• **Instruction**
Reproduce the span that opens at the line containing "scene.view_settings.use_white_balance |= len(values)" and closes at the line containing "scene.view_settings.keyframe_insert(path, frame=frame(t))", both lines included, without alteration and without any other line.

• **Material**

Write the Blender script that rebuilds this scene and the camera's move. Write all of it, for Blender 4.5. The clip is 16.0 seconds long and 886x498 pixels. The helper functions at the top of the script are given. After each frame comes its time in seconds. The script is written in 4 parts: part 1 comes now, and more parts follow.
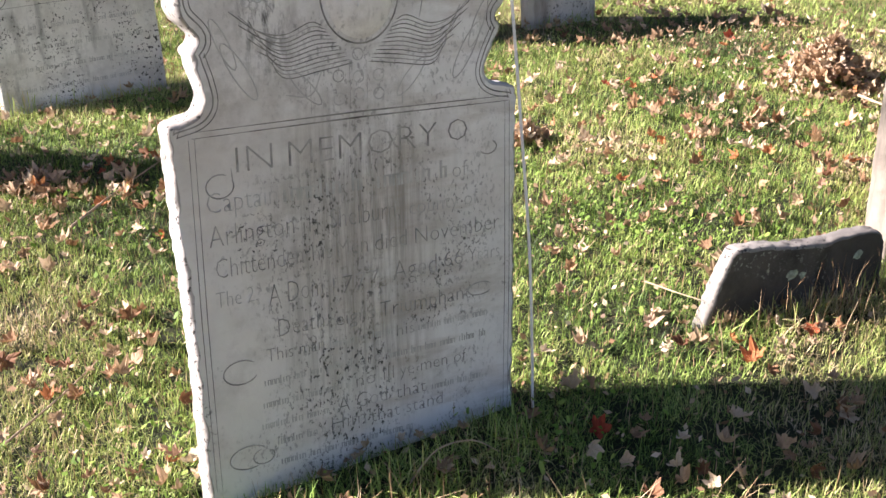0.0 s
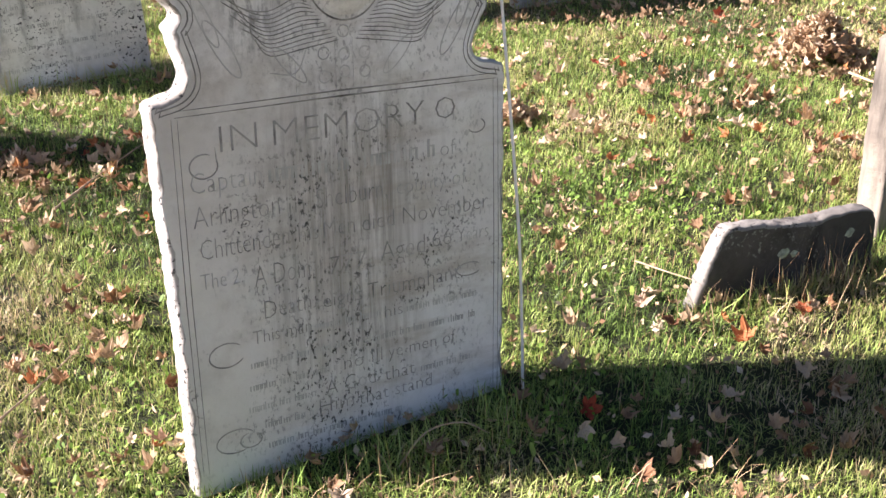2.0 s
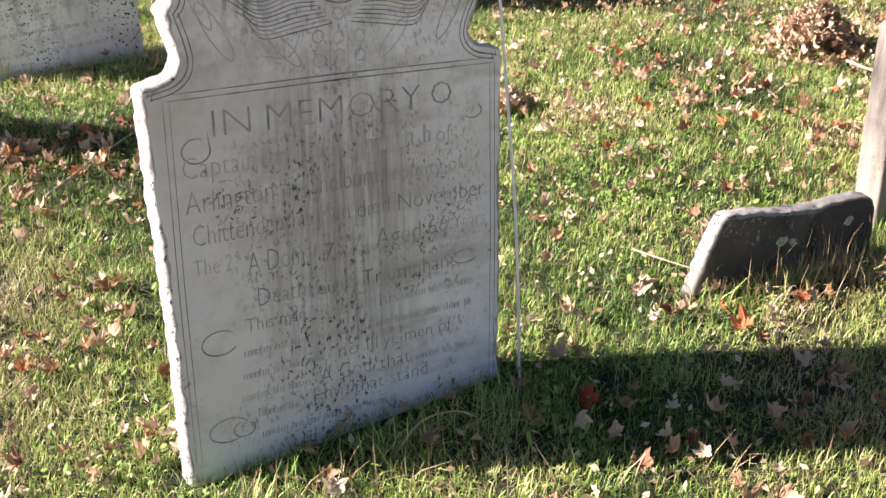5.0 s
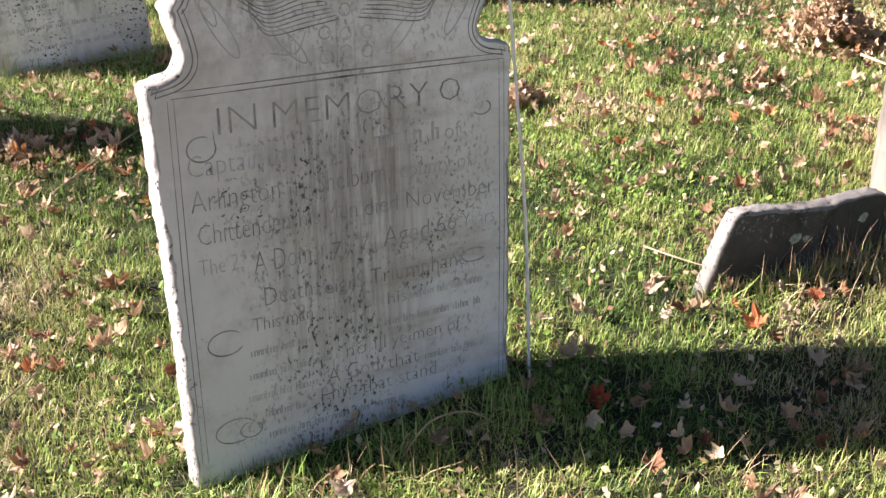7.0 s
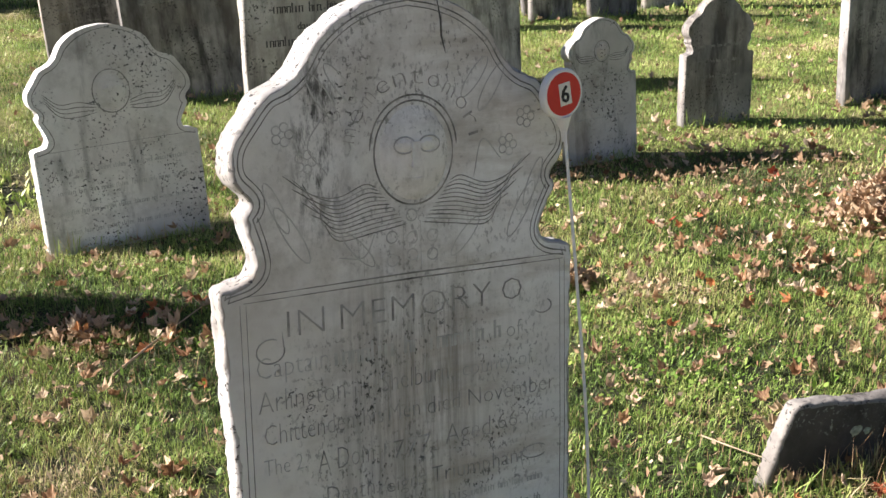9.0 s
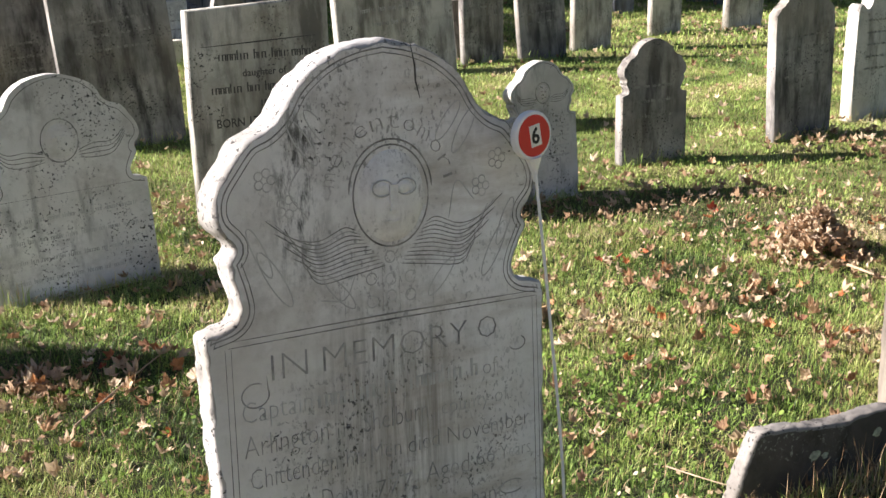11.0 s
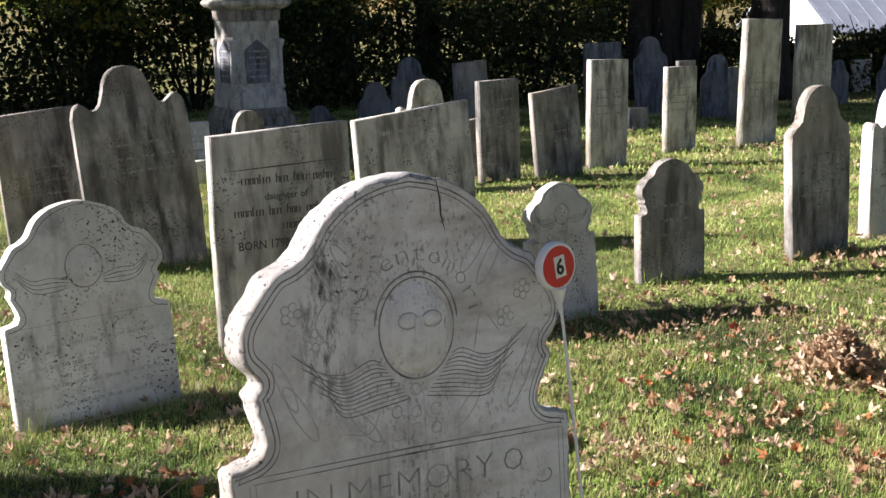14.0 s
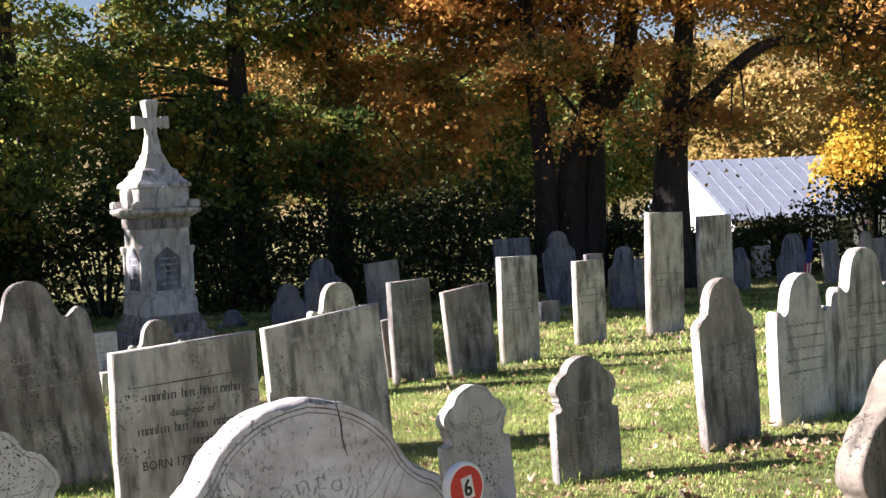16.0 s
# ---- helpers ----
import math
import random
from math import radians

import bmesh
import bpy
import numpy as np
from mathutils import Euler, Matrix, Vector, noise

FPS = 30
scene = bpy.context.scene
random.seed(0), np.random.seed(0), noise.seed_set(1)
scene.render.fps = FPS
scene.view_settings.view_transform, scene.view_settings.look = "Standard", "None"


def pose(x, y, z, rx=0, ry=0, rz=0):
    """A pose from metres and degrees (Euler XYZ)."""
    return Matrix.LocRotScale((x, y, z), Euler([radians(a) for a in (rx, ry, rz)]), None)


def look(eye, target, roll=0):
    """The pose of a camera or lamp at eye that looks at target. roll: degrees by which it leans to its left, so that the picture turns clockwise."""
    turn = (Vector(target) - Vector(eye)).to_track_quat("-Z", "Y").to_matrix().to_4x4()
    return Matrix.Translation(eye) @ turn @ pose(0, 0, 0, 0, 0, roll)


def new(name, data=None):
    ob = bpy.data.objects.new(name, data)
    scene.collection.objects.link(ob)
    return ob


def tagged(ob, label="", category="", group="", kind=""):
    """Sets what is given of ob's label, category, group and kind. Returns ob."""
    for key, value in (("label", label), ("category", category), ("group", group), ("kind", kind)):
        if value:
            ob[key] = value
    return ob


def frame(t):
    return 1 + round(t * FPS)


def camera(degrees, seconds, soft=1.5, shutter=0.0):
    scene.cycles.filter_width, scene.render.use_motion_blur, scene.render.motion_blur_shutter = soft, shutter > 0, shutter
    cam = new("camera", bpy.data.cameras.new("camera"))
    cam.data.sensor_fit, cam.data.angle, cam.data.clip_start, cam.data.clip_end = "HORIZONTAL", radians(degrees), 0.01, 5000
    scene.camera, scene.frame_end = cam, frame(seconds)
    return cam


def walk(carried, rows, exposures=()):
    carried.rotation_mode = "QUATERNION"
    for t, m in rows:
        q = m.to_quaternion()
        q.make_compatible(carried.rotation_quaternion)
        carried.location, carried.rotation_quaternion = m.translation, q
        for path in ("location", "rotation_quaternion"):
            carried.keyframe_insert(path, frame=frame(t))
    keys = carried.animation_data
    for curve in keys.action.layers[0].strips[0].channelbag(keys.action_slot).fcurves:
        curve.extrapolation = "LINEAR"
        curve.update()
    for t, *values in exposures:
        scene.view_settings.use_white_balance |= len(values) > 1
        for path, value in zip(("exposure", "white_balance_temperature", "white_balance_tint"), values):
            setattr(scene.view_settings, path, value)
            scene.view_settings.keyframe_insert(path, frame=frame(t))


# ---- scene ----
cam = camera(42.08, 16.0)
PATH = [
    (0.0, look((0.1375, -0.0829, 1.5074), (0.0437, 1.7014, 0.6088), 0.49)),
    (0.5, look((0.1337, -0.0623, 1.4962), (0.0704, 1.7189, 0.5889), 0.26)),
    (1.0, look((0.1295, -0.0666, 1.4954), (0.0543, 1.7077, 0.5755), 0.32)),
    (1.5, look((0.1315, -0.0599, 1.4918), (0.0527, 1.7106, 0.5649), 0.45)),
    (2.0, look((0.1393, -0.0572, 1.4903), (0.0640, 1.7137, 0.5640), 0.41)),
    (2.5, look((0.1431, -0.0544, 1.4856), (0.0741, 1.7180, 0.5615), 0.39)),
    (3.0, look((0.1361, -0.0540, 1.4857), (0.0686, 1.7168, 0.5585), 0.40)),
    (3.5, look((0.1331, -0.0531, 1.4829), (0.0709, 1.7158, 0.5516), 0.54)),
    (4.0, look((0.1317, -0.0461, 1.4783), (0.0681, 1.7223, 0.5463), 0.61)),
    (6.5, look((0.1421, -0.0184, 1.4634), (0.0678, 1.7391, 0.5118), 0.36)),
    (7.0, look((0.1385, -0.0073, 1.4652), (0.0548, 1.7508, 0.5154), 0.27)),
    (7.5, look((0.1363, -0.0046, 1.4740), (0.0372, 1.7561, 0.5306), 0.04)),
    (8.0, look((0.1237, 0.0136, 1.5000), (-0.0198, 1.7984, 0.6089), -0.70)),
    (8.5, look((0.1066, 0.0260, 1.5344), (-0.0426, 1.8531, 0.7349), -0.43)),
    (9.0, look((0.0908, -0.0008, 1.5590), (-0.0652, 1.8620, 0.8478), -0.24)),
    (9.5, look((0.0502, -0.0206, 1.5720), (-0.0472, 1.8656, 0.9142), 0.23)),
    (12.0, look((-0.0100, -0.0486, 1.5662), (-0.0349, 1.8457, 0.9251), -0.43)),
    (12.5, look((-0.0167, -0.0455, 1.5634), (-0.0456, 1.8470, 0.9173), -0.33)),
    (13.0, look((-0.0201, -0.0372, 1.5585), (-0.0457, 1.8544, 0.9096), -0.13)),
    (13.5, look((-0.0241, -0.0365, 1.5818), (-0.0969, 1.8743, 0.9957), -0.74)),
    (14.0, look((-0.0180, -0.0383, 1.6044), (-0.0751, 1.9087, 1.1506), -0.88)),
    (14.5, look((-0.0087, -0.0249, 1.6200), (0.0128, 1.9452, 1.2761), -0.79)),
    (15.0, look((0.0011, -0.0230, 1.6351), (0.0552, 1.9602, 1.3821), -1.27)),
    (15.5, look((0.0070, -0.0120, 1.6446), (0.0846, 1.9790, 1.4721), -1.70)),
    (16.0, look((0.0143, 0.0026, 1.6460), (0.1095, 1.9964, 1.5208), -2.37)),
]
walk(cam, PATH, ((0.0, 2.16, 6150, 24), (4.0, 2.16, 6150, 24), (7.4, 2.0, 6150, 23), (8.8, 1.68, 6150, 18), (13.0, 1.72, 6150, 18), (14.5, 1.55, 6100, 21), (16.0, 2.02, 6100, 24)))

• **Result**
        scene.view_settings.use_white_balance |= len(values) > 1
        for path, value in zip(("exposure", "white_balance_temperature", "white_balance_tint"), values):
            setattr(scene.view_settings, path, value)
            scene.view_settings.keyframe_insert(path, frame=frame(t))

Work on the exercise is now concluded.